Das britische „Non”

LONDON – Auf dem jüngst zu Ende gegangenen EU-Gipfel ließ der britische Premierminister David Cameron den jahrzehntelang in der Beziehung seines Landes zu Europa aufgestauten Ressentiments freien Lauf. Die Europäer waren entsetzt, in welcher Weise die in letzter Minute in die Vereinbarung aufgenommenen Detailbestimmungen über die Bankenregulierung den erwarteten Durchbruch hinsichtlich der Haushaltskontrolle der EU-Länder torpedieren konnten. Camerons Unterstützer in Großbritannien jubilierten und stellten ihn als neuen Winston Churchill hin, der gegen die Bedrohung eines üblen kontinentalen Tyrannen aufsteht.

Die britische Sicht auf Europa war schon immer sowohl emotional als auch zwiespältig. Eine konservative Regierung wollte Anfang der 1960er Jahre der Europäischen Wirtschaftsgemeinschaft beitreten, wurde aber vom französischen Präsidenten Charles de Gaulle zurückgewiesen. Der General verhöhnte die britischen Ambitionen mit einem abgewandelten Zitat aus einem Edith-Piaf-Lied über einen ausgestoßenen englischen Aristokraten, „Ne pleurez pas, Milord.” Schließlich durfte Großbritannien rein, aber die britischen Spitzenpolitiker hatten immer das Gefühl, im Kreis der Europäer nicht willkommen zu sein.

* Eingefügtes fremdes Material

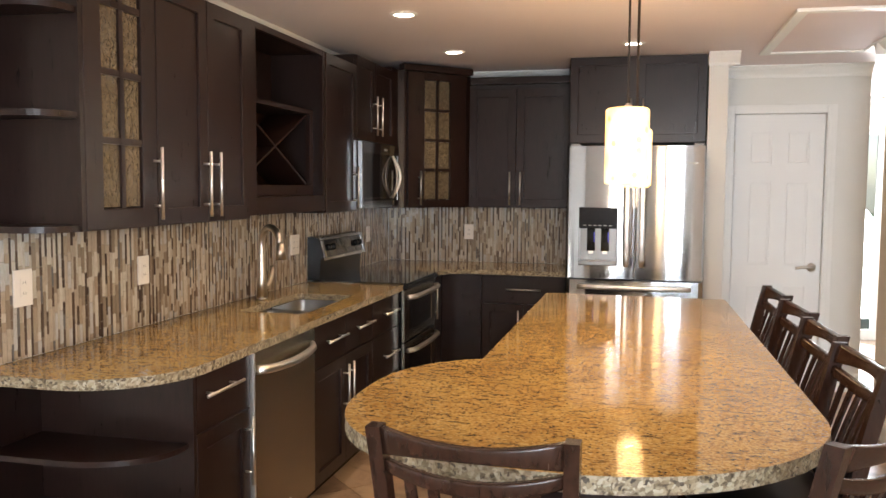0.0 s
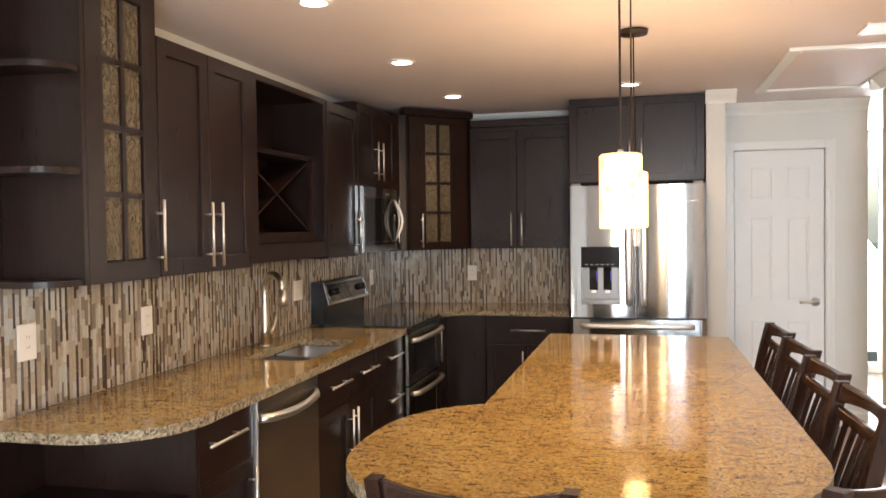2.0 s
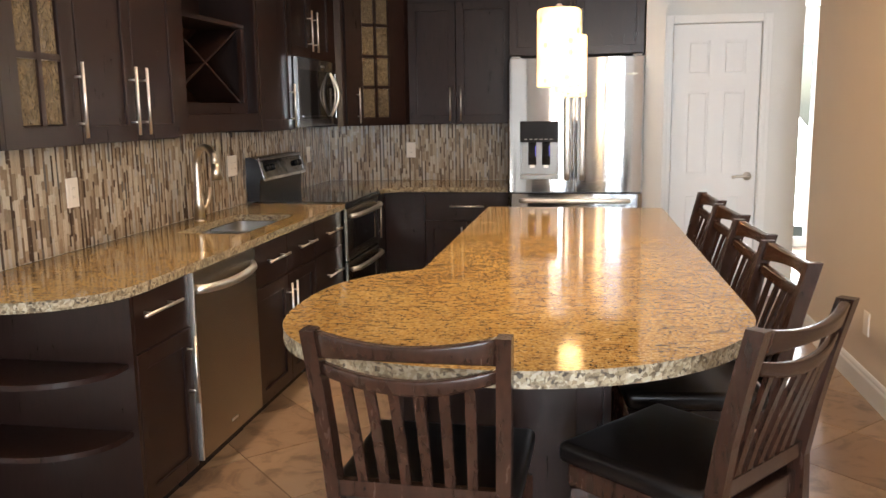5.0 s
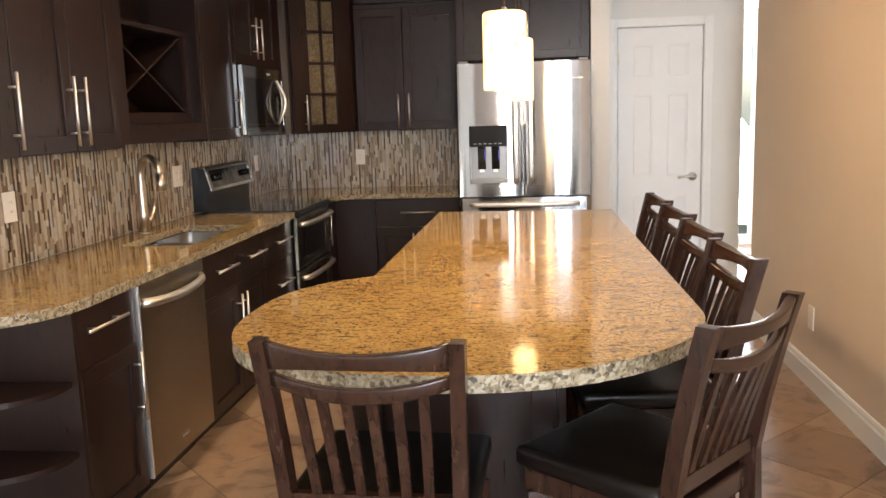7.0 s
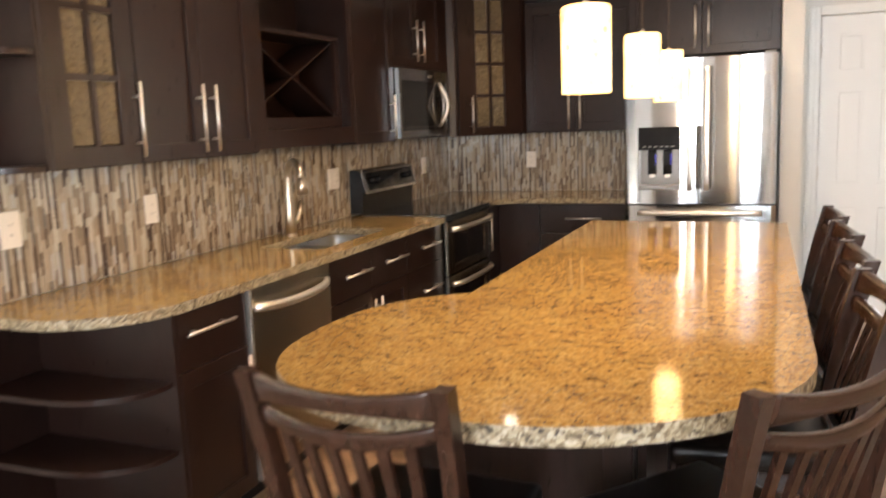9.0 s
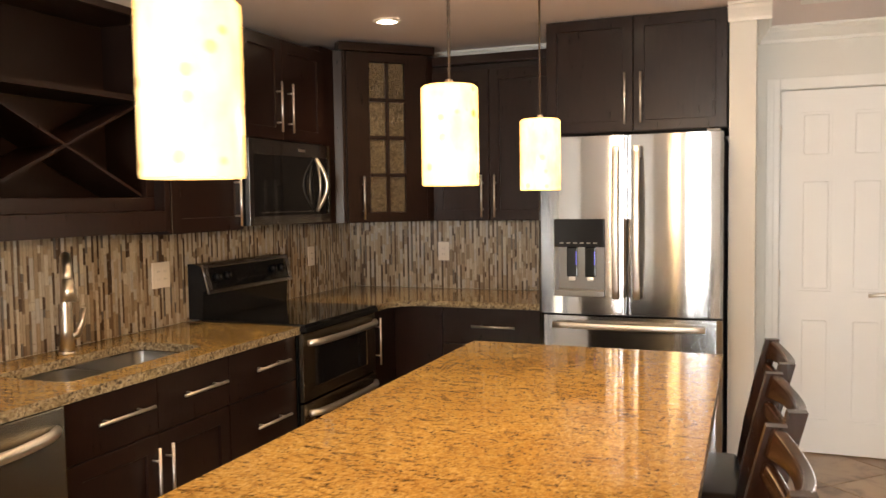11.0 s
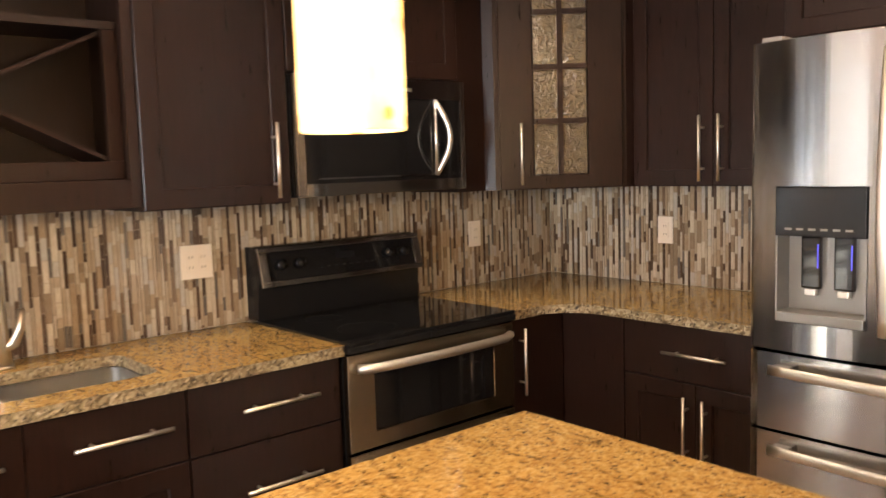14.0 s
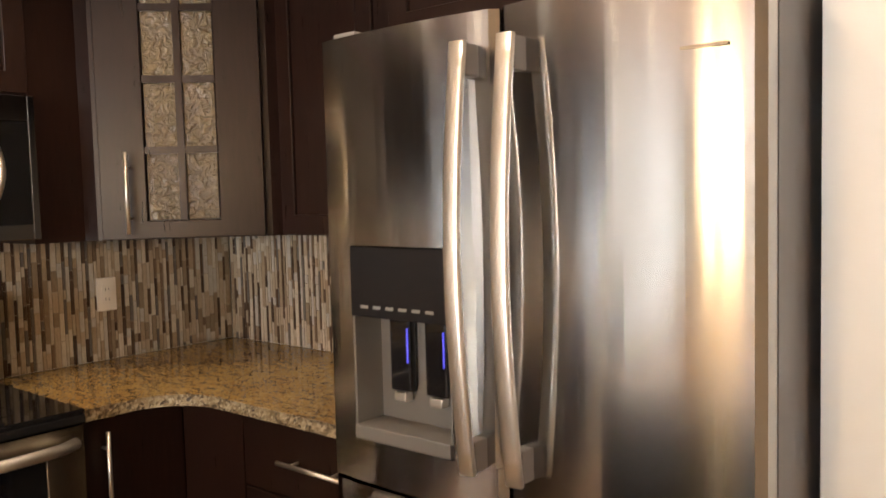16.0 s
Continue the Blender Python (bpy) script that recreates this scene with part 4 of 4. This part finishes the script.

In zwei maßgeblichen Momenten der Vergangenheit hatte ein britisches „Nein“ entscheidende Auswirkungen auf die Entwicklung der europäischen Währungspolitik. Im Jahr 1978 initiierten der deutsche Kanzler Helmut Schmidt und der französische Präsident Valéry Giscard d’Estaing die Schaffung eines  Wechselkursmechanismus – des  Europäischen Währungssystems – zur Wiederherstellung stabiler Wechselkurse in Europa. Ursprünglich verhandelten Deutsche und Franzosen trilateral mit Großbritannien, aber die Sitzungen verliefen schleppend, mühsam und unproduktiv.